- _WHAT YOU NEED TO DO_
The material below should be written out in full and exactly; pictures stay out of the copy.

- _COLLECTED DATA_
■ ■ ■ ■ ■ ■ ■

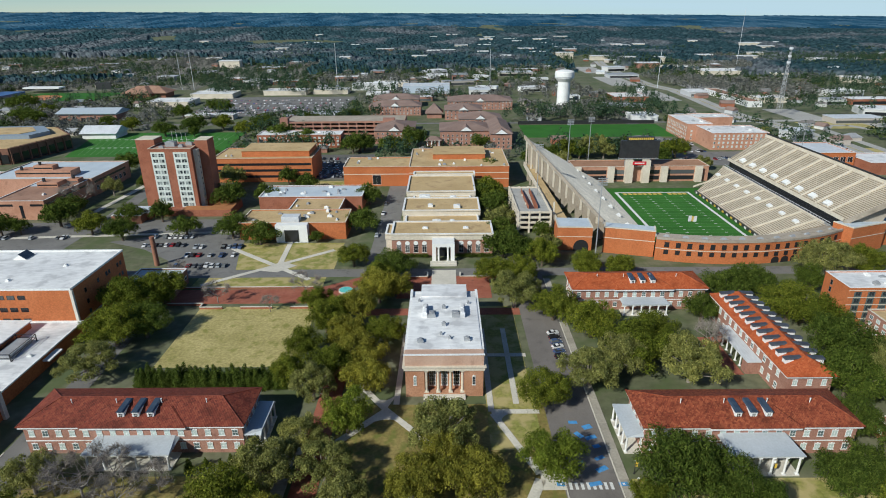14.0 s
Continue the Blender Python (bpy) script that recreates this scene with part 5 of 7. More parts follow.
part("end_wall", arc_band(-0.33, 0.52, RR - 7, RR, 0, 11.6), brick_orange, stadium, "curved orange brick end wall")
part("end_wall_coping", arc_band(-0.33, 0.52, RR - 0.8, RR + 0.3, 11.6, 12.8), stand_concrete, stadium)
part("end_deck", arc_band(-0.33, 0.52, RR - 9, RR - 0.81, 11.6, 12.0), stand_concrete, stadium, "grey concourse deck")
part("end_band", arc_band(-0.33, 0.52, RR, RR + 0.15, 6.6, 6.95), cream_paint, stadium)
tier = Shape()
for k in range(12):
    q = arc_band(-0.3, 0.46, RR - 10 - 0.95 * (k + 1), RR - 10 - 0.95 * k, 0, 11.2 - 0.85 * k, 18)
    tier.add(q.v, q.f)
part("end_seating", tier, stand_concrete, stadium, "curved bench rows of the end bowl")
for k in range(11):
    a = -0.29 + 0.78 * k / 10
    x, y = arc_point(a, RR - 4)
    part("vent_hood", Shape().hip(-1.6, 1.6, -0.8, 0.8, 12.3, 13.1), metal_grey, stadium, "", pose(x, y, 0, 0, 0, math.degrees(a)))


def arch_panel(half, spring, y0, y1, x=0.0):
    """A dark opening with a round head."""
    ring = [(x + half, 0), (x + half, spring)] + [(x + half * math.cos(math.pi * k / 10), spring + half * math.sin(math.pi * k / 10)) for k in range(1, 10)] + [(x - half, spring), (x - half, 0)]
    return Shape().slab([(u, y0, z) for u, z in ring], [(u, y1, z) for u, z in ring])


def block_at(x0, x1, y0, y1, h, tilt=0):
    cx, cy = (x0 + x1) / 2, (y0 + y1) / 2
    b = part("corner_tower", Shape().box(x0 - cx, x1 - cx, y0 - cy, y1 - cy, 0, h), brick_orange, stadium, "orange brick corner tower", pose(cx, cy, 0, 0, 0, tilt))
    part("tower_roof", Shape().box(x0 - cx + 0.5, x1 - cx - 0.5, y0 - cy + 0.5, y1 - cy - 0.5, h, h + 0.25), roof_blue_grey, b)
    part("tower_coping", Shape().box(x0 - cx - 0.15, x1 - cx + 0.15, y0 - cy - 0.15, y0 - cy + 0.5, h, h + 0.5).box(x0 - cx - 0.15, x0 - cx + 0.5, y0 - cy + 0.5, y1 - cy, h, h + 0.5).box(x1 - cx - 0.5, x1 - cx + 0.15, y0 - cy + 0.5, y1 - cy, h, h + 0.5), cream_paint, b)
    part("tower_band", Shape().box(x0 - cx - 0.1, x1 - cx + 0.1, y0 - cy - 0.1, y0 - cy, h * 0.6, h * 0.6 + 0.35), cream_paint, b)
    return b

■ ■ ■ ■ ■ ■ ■

- _EXERCISE ANSWER_
14.0 s
Continue the Blender Python (bpy) script that recreates this scene with part 5 of 7. More parts follow.
part("end_wall", arc_band(-0.33, 0.52, RR - 7, RR, 0, 11.6), brick_orange, stadium, "curved orange brick end wall")
part("end_wall_coping", arc_band(-0.33, 0.52, RR - 0.8, RR + 0.3, 11.6, 12.8), stand_concrete, stadium)
part("end_deck", arc_band(-0.33, 0.52, RR - 9, RR - 0.81, 11.6, 12.0), stand_concrete, stadium, "grey concourse deck")
part("end_band", arc_band(-0.33, 0.52, RR, RR + 0.15, 6.6, 6.95), cream_paint, stadium)
tier = Shape()
for k in range(12):
    q = arc_band(-0.3, 0.46, RR - 10 - 0.95 * (k + 1), RR - 10 - 0.95 * k, 0, 11.2 - 0.85 * k, 18)
    tier.add(q.v, q.f)
part("end_seating", tier, stand_concrete, stadium, "curved bench rows of the end bowl")
for k in range(11):
    a = -0.29 + 0.78 * k / 10
    x, y = arc_point(a, RR - 4)
    part("vent_hood", Shape().hip(-1.6, 1.6, -0.8, 0.8, 12.3, 13.1), metal_grey, stadium, "", pose(x, y, 0, 0, 0, math.degrees(a)))


def arch_panel(half, spring, y0, y1, x=0.0):
    """A dark opening with a round head."""
    ring = [(x + half, 0), (x + half, spring)] + [(x + half * math.cos(math.pi * k / 10), spring + half * math.sin(math.pi * k / 10)) for k in range(1, 10)] + [(x - half, spring), (x - half, 0)]
    return Shape().slab([(u, y0, z) for u, z in ring], [(u, y1, z) for u, z in ring])


def block_at(x0, x1, y0, y1, h, tilt=0):
    cx, cy = (x0 + x1) / 2, (y0 + y1) / 2
    b = part("corner_tower", Shape().box(x0 - cx, x1 - cx, y0 - cy, y1 - cy, 0, h), brick_orange, stadium, "orange brick corner tower", pose(cx, cy, 0, 0, 0, tilt))
    part("tower_roof", Shape().box(x0 - cx + 0.5, x1 - cx - 0.5, y0 - cy + 0.5, y1 - cy - 0.5, h, h + 0.25), roof_blue_grey, b)
    part("tower_coping", Shape().box(x0 - cx - 0.15, x1 - cx + 0.15, y0 - cy - 0.15, y0 - cy + 0.5, h, h + 0.5).box(x0 - cx - 0.15, x0 - cx + 0.5, y0 - cy + 0.5, y1 - cy, h, h + 0.5).box(x1 - cx - 0.5, x1 - cx + 0.15, y0 - cy + 0.5, y1 - cy, h, h + 0.5), cream_paint, b)
    part("tower_band", Shape().box(x0 - cx - 0.1, x1 - cx + 0.1, y0 - cy - 0.1, y0 - cy, h * 0.6, h * 0.6 + 0.35), cream_paint, b)
    return b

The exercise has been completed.